Five takeaways from PRI in Person

This year's conference in Tokyo looked at adapting to local contexts, the expanding role of private markets and more

The theme for this year’s PRI in Person conference, supported by the United Nations, was “moving from commitments to action”. Fittingly, much of the discussion focused on how investors and other market participants can accelerate the adoption of more sustainable practices.

This year’s conference, held in Tokyo, provided a platform for Principles for Responsible Investment (PRI) signatories and other investment professionals to learn, exchange and collaborate with peers around the world. Here, S&P Global Ratings’ Bertrand Jabouley, Bruno Bastit and Bruce Thomson (pictured from left to right) give their perspective on the event’s key takeaways.

Global solutions may require local perspectives

With this year’s conference taking place in Japan, particular emphasis was placed on the role governments and the private sector play in meeting sustainability objectives in Asia.

More broadly, however, conference sessions highlighted the important role of market actors in ensuring the flow of capital to the places that need it most, particularly in emerging markets, where the perception of higher risks can impede the flow of funds. There were calls for solutions more considerate of – and adapted to – local contexts. Conference participants suggested that local and foreign governments could foster a more supportive regulatory environment, allocate resources directly, or help mobilise private funds for sustainability initiatives.

There is an increasing understanding in the investor community that market actors should reconcile global sustainability objectives with the local context if solutions are to be impactful and investible. However, this may require more nuanced or localised risk analysis, support for the development of project pipelines, and the use of blended finance or other risk management strategies.

Role of private capital markets is expanding

Private capital market investors are increasingly seeking to improve the sustainability profile of their portfolios, for risk management, value creation or impact reasons. But the lack of reliable sustainability data at the investee level is a significant hurdle here. In this respect, the ESG Integrated Disclosure Project aims to promote transparency in the private credit and syndicated loan markets by providing a standardised framework for companies to report ESG data to their lenders on a voluntary basis.

The current and expanding role of the private capital markets presents potential to advance sustainability goals at investee companies through active engagement. Private equity investors may be uniquely placed to be stewards for positive sustainability outcomes, given their ability to work closely with the boards and management of investee companies.

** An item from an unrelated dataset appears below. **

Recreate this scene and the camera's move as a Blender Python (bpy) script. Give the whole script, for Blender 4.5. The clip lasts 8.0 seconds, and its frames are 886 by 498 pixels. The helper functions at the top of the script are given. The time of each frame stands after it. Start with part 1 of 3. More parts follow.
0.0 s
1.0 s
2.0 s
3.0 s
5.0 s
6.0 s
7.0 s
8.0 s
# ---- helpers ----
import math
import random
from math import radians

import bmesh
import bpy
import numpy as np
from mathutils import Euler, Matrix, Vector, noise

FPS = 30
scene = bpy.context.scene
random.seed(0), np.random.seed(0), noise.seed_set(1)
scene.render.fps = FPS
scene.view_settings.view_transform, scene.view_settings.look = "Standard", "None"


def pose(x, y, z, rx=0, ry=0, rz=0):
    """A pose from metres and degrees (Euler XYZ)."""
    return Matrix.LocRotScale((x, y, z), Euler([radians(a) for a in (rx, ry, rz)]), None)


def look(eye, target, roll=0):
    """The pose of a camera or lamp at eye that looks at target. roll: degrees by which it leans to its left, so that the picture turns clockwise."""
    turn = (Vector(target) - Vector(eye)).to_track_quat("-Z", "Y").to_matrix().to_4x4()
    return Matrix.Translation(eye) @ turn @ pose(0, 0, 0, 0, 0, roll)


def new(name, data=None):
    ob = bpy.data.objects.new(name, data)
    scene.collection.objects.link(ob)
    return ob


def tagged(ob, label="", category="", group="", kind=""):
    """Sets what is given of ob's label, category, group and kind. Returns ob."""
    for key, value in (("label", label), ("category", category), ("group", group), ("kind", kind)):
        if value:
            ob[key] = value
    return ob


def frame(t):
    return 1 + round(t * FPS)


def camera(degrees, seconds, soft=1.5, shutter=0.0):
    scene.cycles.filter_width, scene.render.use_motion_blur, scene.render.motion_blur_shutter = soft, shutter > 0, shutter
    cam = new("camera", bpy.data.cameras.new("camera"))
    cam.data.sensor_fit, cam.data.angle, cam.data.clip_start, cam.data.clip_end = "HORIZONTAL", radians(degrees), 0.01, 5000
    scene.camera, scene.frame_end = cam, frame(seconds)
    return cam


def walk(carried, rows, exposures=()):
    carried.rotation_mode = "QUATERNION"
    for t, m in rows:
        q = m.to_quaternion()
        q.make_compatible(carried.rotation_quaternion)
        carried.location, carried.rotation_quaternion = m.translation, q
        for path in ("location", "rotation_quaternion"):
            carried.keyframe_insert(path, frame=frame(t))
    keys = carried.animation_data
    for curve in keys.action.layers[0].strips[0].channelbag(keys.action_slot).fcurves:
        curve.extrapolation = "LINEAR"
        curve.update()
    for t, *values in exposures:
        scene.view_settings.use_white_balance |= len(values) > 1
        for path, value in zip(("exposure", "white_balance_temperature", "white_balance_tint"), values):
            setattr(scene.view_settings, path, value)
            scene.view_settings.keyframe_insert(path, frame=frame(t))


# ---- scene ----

Sustainability-related regulation prompts concrete action

At the conference, regulation, both already in effect and upcoming, was treated as more immediate and requiring concrete action from investors and companies alike – to both manage risks and take advantage of opportunities. In Europe, companies within scope of the Corporate Sustainability Reporting Directive are preparing to report on the impact of their 2024 activities. In the US, the 2022 Inflation Reduction Act was cited as an example of how government-led programmes can directly spur action and investment to advance the sustainability agenda at home and globally.

An increase in sustainability-related regulations may test the ability of investors and companies to manage both the risks and opportunities presented by a changing regulatory environment.

Sustainability topics don’t exist in isolation

The conference often dealt with the interactivity, and at times, trade-offs, between sustainability issues and efforts to address them. For instance, emphasis was placed on a “just transition”, broadly understood as efforts taken to recognise and mitigate potential adverse effects on the energy transition, including impacts on workers and communities.

Panellists in one session highlighted, for instance, the need to support workers displaced by the decommissioning of a coal power plant as well as the challenges to identifying and managing forced labour risks in the supply chains serving solar projects.

Understanding and assessing the full spectrum of sustainability topics and how these topics interact in both complementary and competing ways could allow investors to make decisions with a better view on the full range of risks and impacts.

Maintaining a credible sustainable debt market can deliver meaningful outcomes

As sustainable debt markets continue to expand and mature, greater transparency and accountability will be needed to ensure the market’s integrity and assuage concerns about companies overstating their green and social credentials.

One of the conference’s recommendations relates to the remuneration and structure of sustainability-linked instruments – specifically with respect to step-ups and step-downs.

Public disclosure of targets and intended impacts alongside independent verification can help enhance transparency and improve benchmarking, particularly for indicators beyond GHG emissions. The Sustainability-Linked Bond and Loan Principles provide clear guidance on this, but effectively demonstrating relevance of sustainability targets and indicators remains a challenge to be overcome in a market that is still nascent.

It is clear from the PRI conference that moving from sustainable commitments to action will require participation from a wide range of market players. Considering local perspectives, taking advantage of private capital markets, ensuring a “just transition”, maintaining credible sustainable debt markets, and managing sustainability-related regulation are key themes to be considered during this period of transition from commitments to action.